• EXERCISE:
Nothing after the line with "scene.render.fps = FPS" belongs in the copy; extract the lines below from the top through that line, pictures left out.

• MATERIAL:
───

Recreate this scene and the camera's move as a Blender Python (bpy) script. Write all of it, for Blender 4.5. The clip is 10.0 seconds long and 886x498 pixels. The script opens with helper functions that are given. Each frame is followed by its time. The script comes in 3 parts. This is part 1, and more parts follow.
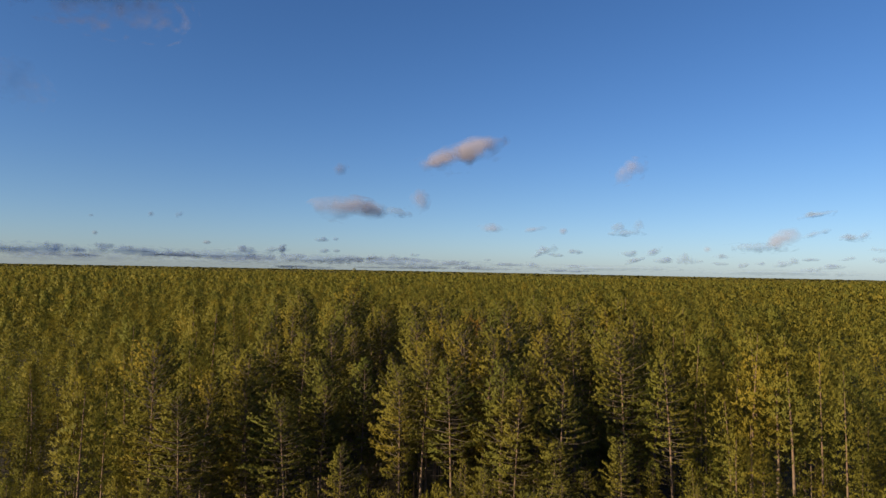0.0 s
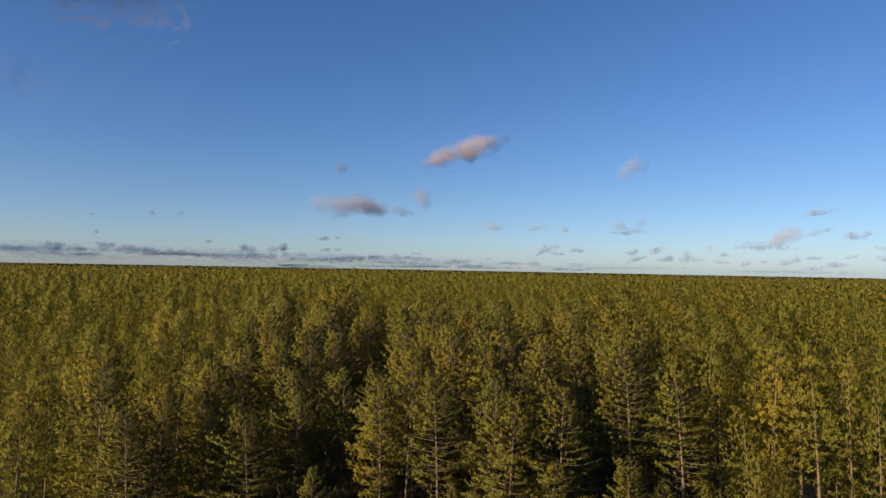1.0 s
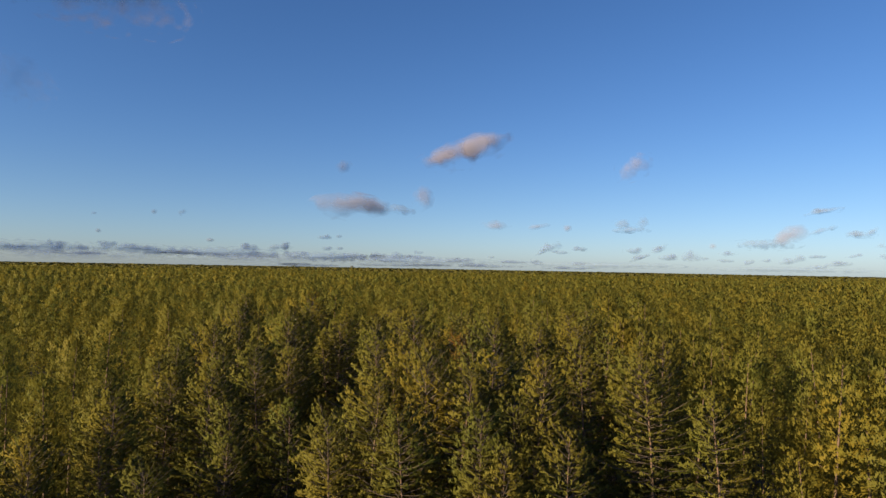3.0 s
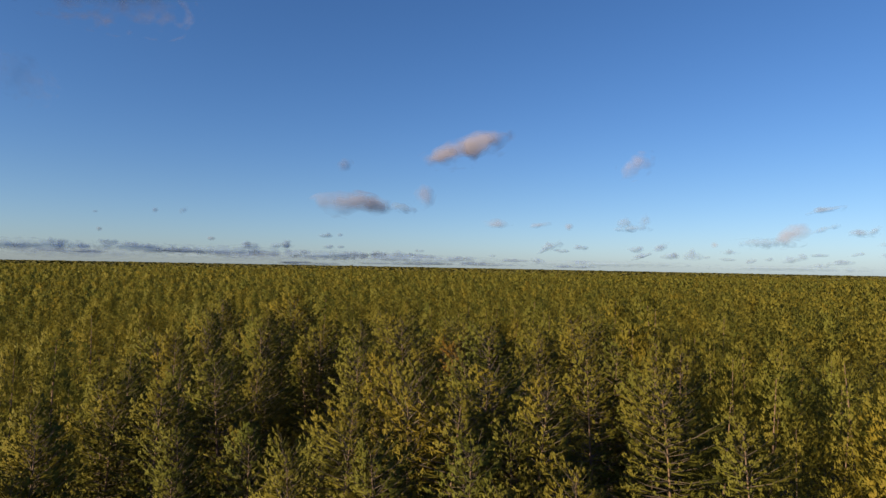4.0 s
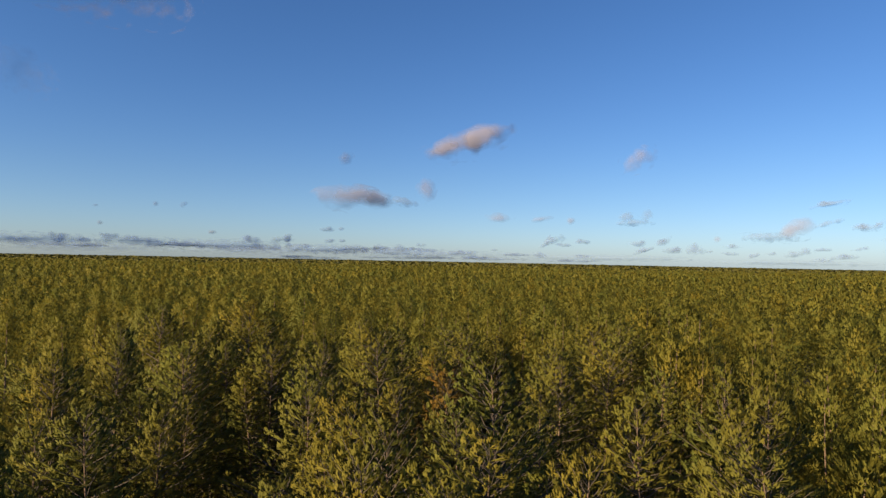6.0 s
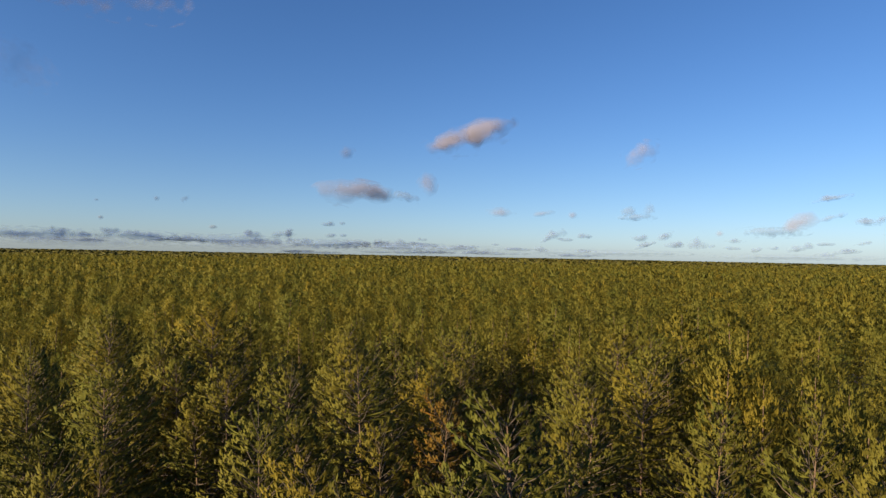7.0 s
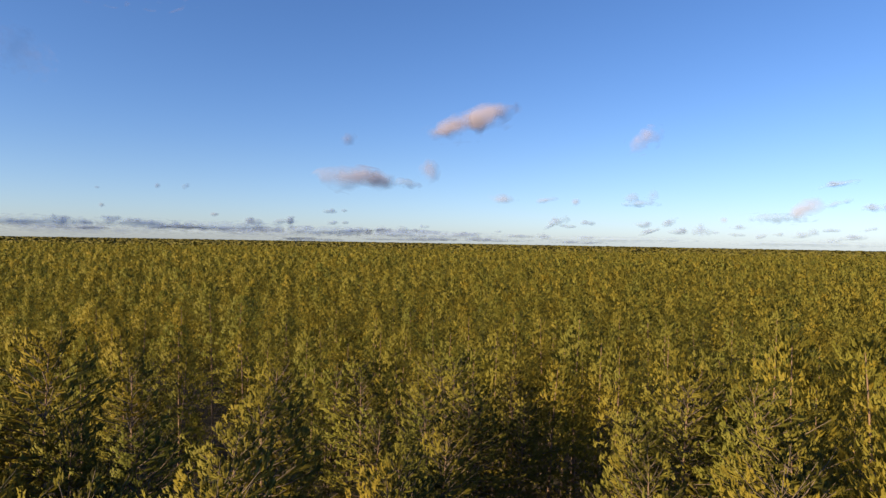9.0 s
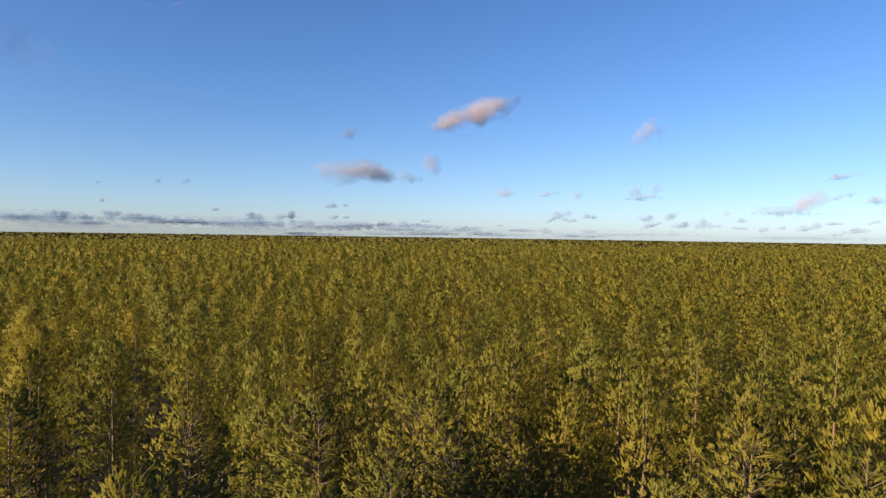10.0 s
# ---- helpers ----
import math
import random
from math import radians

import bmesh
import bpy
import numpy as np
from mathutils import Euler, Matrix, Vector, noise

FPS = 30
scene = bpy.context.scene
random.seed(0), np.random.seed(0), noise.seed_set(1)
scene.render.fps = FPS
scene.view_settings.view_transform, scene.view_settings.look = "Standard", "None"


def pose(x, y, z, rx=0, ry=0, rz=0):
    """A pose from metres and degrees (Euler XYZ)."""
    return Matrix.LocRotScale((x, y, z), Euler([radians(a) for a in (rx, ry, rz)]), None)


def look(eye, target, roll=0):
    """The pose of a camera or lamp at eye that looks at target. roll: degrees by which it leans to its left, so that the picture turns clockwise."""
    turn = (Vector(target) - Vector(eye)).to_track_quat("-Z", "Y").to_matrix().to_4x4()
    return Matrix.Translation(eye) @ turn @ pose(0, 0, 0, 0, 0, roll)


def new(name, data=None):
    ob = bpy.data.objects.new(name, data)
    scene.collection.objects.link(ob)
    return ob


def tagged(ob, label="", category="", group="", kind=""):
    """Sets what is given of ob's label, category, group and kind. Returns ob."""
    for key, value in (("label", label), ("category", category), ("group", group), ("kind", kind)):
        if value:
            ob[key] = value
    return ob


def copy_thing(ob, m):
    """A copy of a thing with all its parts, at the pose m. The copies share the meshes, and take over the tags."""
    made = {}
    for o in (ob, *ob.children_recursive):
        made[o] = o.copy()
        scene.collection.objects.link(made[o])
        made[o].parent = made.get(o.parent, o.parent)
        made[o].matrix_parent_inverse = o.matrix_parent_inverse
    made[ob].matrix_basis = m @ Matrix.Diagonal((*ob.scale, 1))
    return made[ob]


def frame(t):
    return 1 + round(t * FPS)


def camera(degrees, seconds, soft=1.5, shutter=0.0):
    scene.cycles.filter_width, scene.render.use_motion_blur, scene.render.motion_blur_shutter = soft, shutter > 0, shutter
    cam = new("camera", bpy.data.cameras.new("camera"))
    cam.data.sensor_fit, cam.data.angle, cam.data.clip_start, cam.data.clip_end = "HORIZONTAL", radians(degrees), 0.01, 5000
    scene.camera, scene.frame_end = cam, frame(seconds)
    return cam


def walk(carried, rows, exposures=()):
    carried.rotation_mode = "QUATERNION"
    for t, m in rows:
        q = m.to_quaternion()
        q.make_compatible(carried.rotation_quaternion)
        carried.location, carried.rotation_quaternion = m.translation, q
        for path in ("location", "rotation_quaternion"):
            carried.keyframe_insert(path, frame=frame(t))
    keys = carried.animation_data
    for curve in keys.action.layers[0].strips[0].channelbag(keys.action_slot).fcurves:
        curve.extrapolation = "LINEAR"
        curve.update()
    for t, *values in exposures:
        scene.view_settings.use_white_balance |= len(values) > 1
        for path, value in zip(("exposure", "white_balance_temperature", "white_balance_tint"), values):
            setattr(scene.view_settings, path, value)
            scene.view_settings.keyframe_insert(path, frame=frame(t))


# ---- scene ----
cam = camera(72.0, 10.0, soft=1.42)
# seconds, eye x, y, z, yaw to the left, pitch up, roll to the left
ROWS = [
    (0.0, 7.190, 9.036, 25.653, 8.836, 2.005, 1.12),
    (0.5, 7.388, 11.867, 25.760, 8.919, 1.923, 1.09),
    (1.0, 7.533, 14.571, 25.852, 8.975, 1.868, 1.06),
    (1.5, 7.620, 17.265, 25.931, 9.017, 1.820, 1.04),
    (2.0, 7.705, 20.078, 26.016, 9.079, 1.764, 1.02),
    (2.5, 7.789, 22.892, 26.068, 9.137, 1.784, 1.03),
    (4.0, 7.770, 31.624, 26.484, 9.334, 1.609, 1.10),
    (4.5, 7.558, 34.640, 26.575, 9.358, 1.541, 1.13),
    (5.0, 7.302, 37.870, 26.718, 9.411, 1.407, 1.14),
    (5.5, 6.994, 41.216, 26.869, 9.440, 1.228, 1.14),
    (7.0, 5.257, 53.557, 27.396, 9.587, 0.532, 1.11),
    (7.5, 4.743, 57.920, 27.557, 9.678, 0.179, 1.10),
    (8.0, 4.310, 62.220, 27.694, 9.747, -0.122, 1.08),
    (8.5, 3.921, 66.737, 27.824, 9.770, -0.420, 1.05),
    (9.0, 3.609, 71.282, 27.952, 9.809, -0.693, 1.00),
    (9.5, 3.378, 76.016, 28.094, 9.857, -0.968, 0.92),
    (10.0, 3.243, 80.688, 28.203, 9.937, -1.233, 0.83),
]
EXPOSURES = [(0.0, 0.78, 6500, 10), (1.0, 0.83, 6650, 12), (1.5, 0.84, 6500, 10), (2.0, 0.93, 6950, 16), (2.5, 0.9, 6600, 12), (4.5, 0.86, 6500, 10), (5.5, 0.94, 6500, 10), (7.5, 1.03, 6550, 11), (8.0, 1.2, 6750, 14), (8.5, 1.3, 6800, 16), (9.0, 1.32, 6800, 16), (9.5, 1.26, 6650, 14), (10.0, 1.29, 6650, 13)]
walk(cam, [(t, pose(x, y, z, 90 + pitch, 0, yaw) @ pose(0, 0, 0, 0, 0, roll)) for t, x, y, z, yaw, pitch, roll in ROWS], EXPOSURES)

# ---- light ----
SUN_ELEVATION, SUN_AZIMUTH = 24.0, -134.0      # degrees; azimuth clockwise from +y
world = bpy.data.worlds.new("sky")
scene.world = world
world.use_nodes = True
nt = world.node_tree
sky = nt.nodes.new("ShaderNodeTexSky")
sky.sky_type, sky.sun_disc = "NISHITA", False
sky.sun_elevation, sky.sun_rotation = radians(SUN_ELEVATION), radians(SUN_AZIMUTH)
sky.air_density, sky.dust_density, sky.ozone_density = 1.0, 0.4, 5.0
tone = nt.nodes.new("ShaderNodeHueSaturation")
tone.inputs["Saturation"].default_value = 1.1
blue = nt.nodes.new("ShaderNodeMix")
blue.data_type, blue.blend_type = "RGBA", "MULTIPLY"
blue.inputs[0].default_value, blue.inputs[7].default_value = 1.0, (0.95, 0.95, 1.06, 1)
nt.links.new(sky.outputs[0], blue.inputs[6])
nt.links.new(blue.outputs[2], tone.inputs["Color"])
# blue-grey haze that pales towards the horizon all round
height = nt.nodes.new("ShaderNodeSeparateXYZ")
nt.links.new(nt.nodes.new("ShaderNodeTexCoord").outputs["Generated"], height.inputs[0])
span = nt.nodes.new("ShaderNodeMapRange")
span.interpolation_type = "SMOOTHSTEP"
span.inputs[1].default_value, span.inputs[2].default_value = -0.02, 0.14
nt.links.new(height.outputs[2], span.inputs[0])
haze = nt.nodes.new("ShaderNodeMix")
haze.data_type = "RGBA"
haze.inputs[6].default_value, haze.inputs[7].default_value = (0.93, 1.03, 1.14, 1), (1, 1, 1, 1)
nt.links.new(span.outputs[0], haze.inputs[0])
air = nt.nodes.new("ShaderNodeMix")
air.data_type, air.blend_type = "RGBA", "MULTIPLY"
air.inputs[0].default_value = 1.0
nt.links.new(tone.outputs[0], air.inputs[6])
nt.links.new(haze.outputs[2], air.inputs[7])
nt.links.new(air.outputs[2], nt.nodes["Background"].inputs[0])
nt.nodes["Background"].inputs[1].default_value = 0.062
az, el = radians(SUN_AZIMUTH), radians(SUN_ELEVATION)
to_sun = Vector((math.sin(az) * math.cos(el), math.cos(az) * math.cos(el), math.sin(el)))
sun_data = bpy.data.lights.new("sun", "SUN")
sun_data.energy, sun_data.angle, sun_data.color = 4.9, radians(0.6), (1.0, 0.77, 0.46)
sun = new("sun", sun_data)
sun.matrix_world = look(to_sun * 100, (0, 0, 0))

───

• COMPLETE ANSWER:
Recreate this scene and the camera's move as a Blender Python (bpy) script. Write all of it, for Blender 4.5. The clip is 10.0 seconds long and 886x498 pixels. The script opens with helper functions that are given. Each frame is followed by its time. The script comes in 3 parts. This is part 1, and more parts follow.
0.0 s
1.0 s
3.0 s
4.0 s
6.0 s
7.0 s
9.0 s
10.0 s
# ---- helpers ----
import math
import random
from math import radians

import bmesh
import bpy
import numpy as np
from mathutils import Euler, Matrix, Vector, noise

FPS = 30
scene = bpy.context.scene
random.seed(0), np.random.seed(0), noise.seed_set(1)
scene.render.fps = FPS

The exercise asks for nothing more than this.